You should probably stay away from that store credit card
Rewards, especially in this state of consumerism, are awfully tempting.
We mean rewards as in, 10-to-20 per cent off a purchase-type incentives. The good kind.
One easy way to get those? Sign up for a store credit card, be it at Home Depot, Sears, The Bay or wherever.
Heck, why not? Not only are you making yourself eligible for a nice discount on your initial card purchases, but you’re only working your way to more store points if you shop often in one spot.
And, if you’ve got a bit of trouble with Visa or MasterCard, here you’ve got a friend. Store credit cards are often much easier to qualify for, no matter what your financial history.
So are there any downsides?
Consumer Reports has detailed why shoppers should stay away from store credit cards, and their reasons are tough to argue.
The obvious: store credit card interest rates can be ludicrously high, up to 24.5 per cent in some cases. Compare this to the average 12.81 per cent rate for normal cards, and you’re taking a much bigger gamble if you can’t come up with the cash at month’s end.

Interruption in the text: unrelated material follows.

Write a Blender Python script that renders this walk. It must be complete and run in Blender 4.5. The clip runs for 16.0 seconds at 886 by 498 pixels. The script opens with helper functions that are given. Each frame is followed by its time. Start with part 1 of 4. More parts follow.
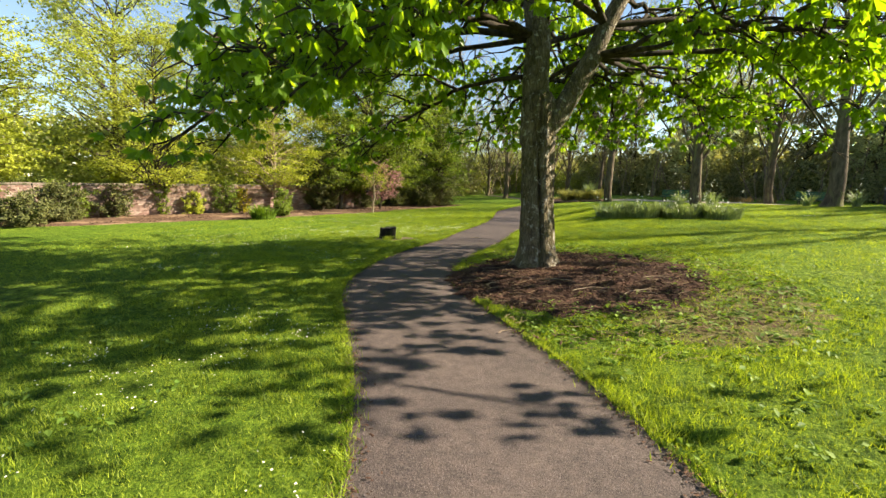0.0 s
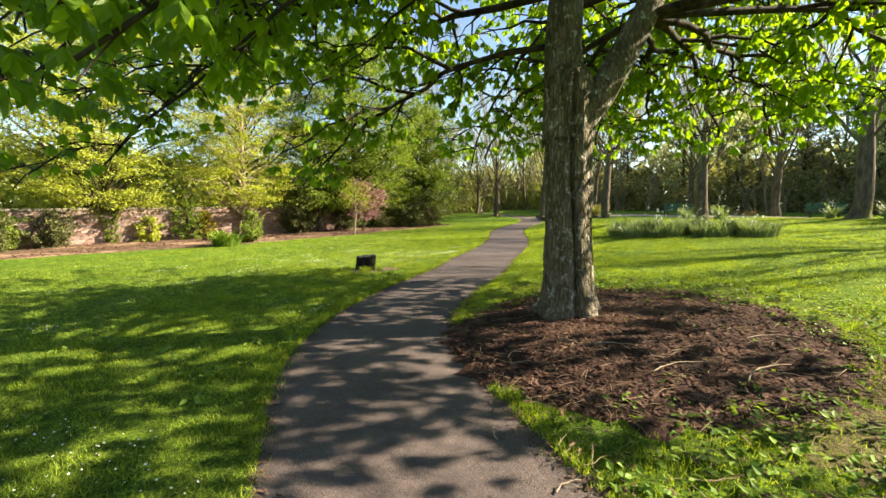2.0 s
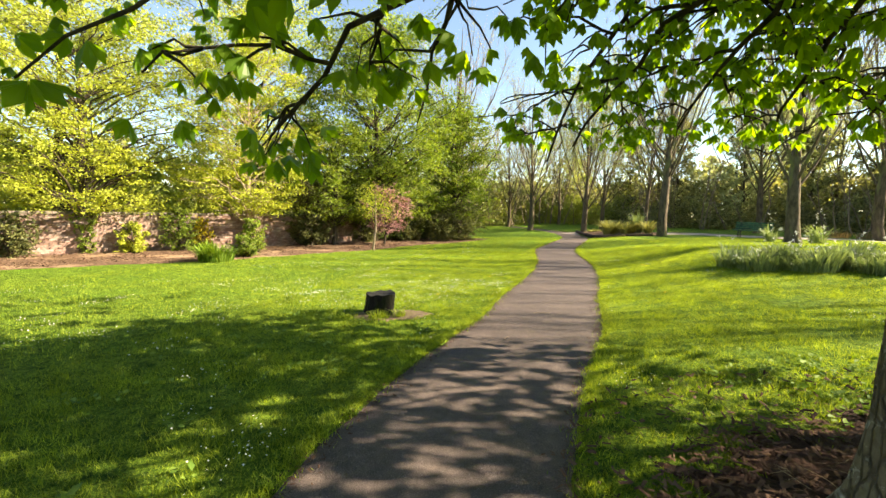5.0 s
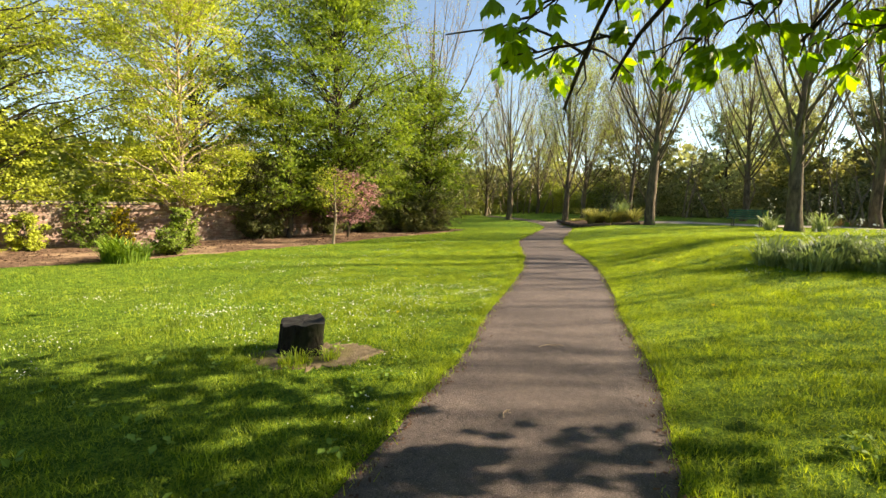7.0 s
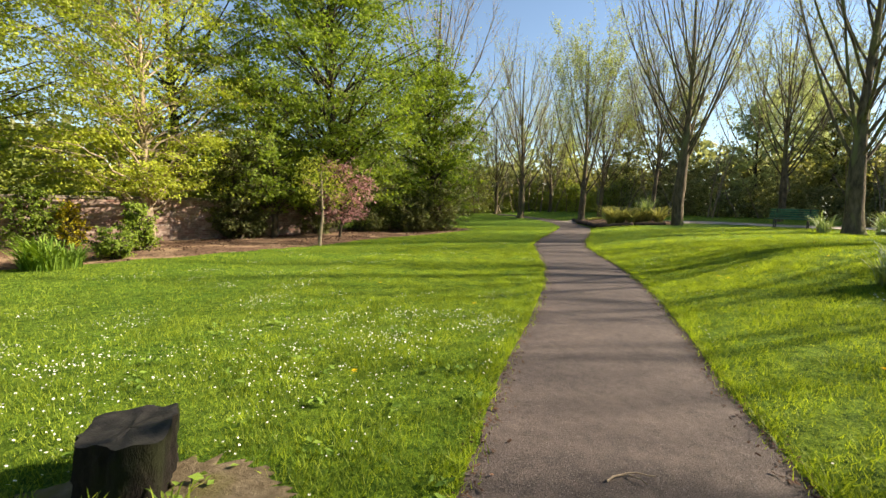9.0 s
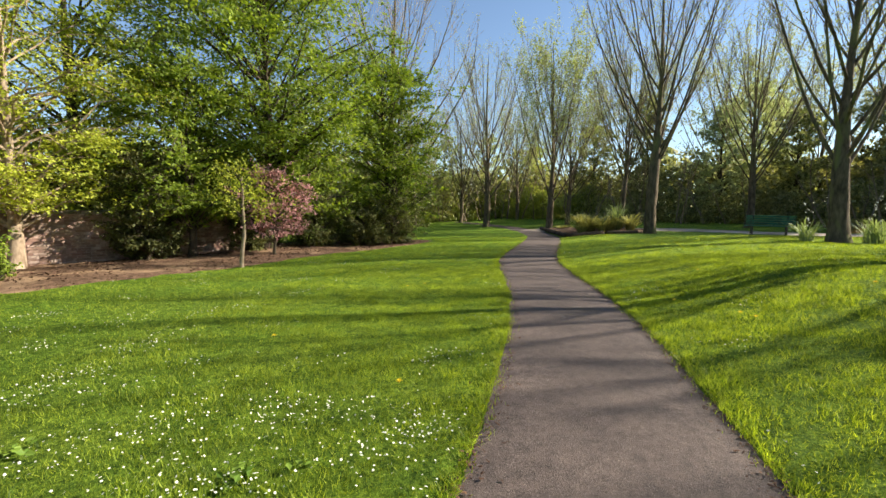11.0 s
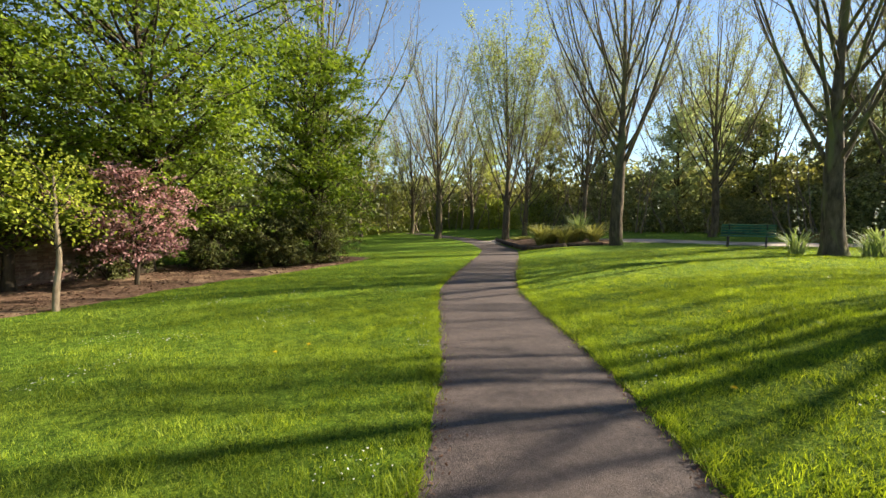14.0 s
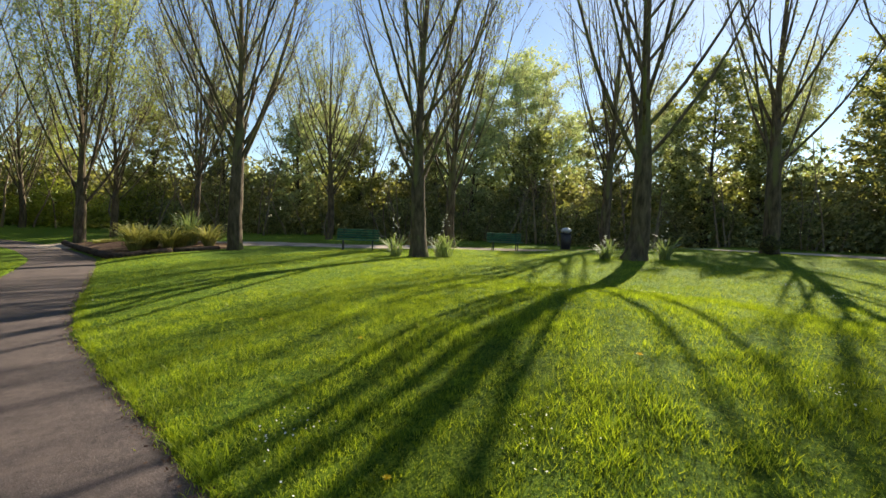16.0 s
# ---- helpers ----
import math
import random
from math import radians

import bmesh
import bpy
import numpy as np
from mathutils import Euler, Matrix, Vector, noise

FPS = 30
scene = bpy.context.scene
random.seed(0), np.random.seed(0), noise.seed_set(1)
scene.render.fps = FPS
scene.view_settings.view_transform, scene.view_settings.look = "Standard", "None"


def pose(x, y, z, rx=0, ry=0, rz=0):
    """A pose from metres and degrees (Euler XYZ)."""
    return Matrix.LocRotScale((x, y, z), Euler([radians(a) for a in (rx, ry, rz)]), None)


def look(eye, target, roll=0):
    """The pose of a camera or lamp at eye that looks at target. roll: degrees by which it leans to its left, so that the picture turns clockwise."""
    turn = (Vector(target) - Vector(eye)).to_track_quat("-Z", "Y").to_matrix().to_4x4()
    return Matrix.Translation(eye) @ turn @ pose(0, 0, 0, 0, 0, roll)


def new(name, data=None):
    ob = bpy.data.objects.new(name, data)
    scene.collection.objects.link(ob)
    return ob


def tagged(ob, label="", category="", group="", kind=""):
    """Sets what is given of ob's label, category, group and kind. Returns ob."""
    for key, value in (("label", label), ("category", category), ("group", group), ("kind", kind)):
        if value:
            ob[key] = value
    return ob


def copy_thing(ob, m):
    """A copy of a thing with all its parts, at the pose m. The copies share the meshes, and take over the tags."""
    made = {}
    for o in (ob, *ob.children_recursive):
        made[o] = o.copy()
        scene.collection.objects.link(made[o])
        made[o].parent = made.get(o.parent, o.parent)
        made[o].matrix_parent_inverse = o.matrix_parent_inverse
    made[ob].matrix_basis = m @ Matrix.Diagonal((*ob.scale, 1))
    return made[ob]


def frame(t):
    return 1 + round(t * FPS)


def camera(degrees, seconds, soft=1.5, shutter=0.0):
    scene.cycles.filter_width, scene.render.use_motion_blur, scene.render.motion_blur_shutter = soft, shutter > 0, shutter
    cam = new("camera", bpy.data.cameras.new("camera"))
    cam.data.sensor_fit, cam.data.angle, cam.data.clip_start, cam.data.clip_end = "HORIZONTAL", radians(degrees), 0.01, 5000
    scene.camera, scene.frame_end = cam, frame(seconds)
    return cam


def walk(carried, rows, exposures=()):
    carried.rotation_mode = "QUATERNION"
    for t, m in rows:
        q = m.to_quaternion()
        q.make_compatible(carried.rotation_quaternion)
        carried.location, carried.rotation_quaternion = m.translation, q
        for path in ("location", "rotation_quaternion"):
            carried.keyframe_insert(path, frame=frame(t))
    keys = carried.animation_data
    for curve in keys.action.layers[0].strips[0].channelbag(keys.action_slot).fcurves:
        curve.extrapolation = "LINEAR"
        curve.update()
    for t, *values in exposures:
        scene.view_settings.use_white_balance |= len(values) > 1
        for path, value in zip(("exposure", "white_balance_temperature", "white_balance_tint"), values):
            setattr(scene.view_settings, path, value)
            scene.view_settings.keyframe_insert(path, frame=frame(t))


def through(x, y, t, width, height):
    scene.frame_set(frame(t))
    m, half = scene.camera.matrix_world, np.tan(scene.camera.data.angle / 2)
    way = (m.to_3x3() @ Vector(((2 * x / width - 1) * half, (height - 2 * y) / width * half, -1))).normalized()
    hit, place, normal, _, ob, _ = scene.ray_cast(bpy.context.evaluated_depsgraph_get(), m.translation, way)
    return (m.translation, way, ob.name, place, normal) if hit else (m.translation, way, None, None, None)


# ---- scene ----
cam = camera(91.4, 16.0)
PATH = [
    (0, (1.251, 0.753, 1.635), (0.865, 2.692, 1.332), 1.0),
    (0.5, (1.128, 1.332, 1.667), (0.72, 3.27, 1.391), -1.1),
    (1, (1.041, 1.896, 1.633), (0.686, 3.848, 1.376), -0.7),
    (1.5, (0.921, 2.471, 1.609), (0.585, 4.428, 1.372), -0.7),
    (2, (0.741, 3.049, 1.607), (0.404, 5.008, 1.388), -0.1),
    (2.5, (0.484, 3.621, 1.577), (0.121, 5.577, 1.369), 0.8),
    (3, (0.25, 4.208, 1.569), (-0.177, 6.152, 1.372), 1.4),
    (3.2, (0.158, 4.418, 1.537), (-0.284, 6.358, 1.337), 1.4),
    (5.3, (-0.424, 6.902, 1.614), (-0.867, 8.846, 1.448), 1.2),
    (5.5, (-0.465, 7.149, 1.607), (-0.896, 9.095, 1.443), 0.9),
    (6, (-0.571, 7.768, 1.563), (-0.926, 9.73, 1.401), 1.0),
    (6.5, (-0.621, 8.412, 1.564), (-0.96, 10.375, 1.386), 1.1),
    (7, (-0.722, 8.987, 1.522), (-1.058, 10.947, 1.308), 1.0),
    (7.5, (-0.847, 9.572, 1.477), (-1.218, 11.522, 1.235), 0.7),
    (8, (-0.912, 10.164, 1.457), (-1.371, 12.097, 1.225), 0.4),
    (8.5, (-0.945, 10.72, 1.455), (-1.352, 12.665, 1.226), 0.7),
    (9, (-0.926, 11.295, 1.467), (-1.302, 13.246, 1.242), 1.3),
    (9.5, (-0.911, 11.897, 1.429), (-1.218, 13.861, 1.209), 1.4),
    (10, (-0.904, 12.48, 1.424), (-1.164, 14.452, 1.214), 1.3),
    (10.2, (-0.894, 12.719, 1.461), (-1.146, 14.693, 1.255), 1.2),
    (12.3, (-0.658, 14.98, 1.586), (-0.895, 16.959, 1.422), 0.3),
    (12.5, (-0.661, 15.212, 1.581), (-1.007, 17.174, 1.416), -0.0),
    (13, (-0.646, 15.783, 1.595), (-1.131, 17.716, 1.432), 0.2),
    (13.5, (-0.559, 16.414, 1.588), (-0.898, 18.38, 1.438), 0.0),
    (14, (-0.388, 16.98, 1.605), (-0.433, 18.975, 1.462), 0.3),
    (14.5, (-0.197, 17.479, 1.594), (0.239, 19.426, 1.459), 0.9),
    (15, (0.039, 17.904, 1.609), (0.962, 19.674, 1.488), 1.2),
    (15.5, (0.297, 18.3, 1.642), (1.478, 19.91, 1.528), 1.6),
    (16, (0.403, 18.657, 1.694), (1.835, 20.049, 1.589), 2.3),
]
walk(cam, [(t, look(e, g, r)) for t, e, g, r in PATH], [(0, 1.78, 7500, 10), (1.5, 1.99, 7500, 10), (3, 2.18, 7600, 10), (5, 2.28, 8100, 10), (6, 2.18, 8300, 10), (7, 1.90, 8100, 10), (8.5, 1.80, 7600, 10), (9.5, 1.45, 7150, 10), (10, 1.43, 6900, 10), (12.5, 1.52, 7000, 10), (14, 1.54, 7150, 10), (16, 1.28, 7100, 10)])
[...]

“If you miss a payment, any savings you get for opening a store card could quickly evaporate at such high interest rates,” Consumer Reports warns.
Your credit score can also take a hit if you open too many cards at once, which – once the intoxication of saving kicks in – you might be prone to do.
Most importantly, though, you might feel a kind of warped loyalty to the store you’ve signed up for a card from. Consumer Reports suggests a rewards program is likely to entice you to spend more than normal to take advantage of any discounts you’d get (all the while neglecting to shop around for the best price.)
“Before you sign up for any credit offer, you should read and understand all the terms and conditions of the account,” the site concludes, “Something you might not be inclined to do with a long line of shoppers waiting impatiently behind you.”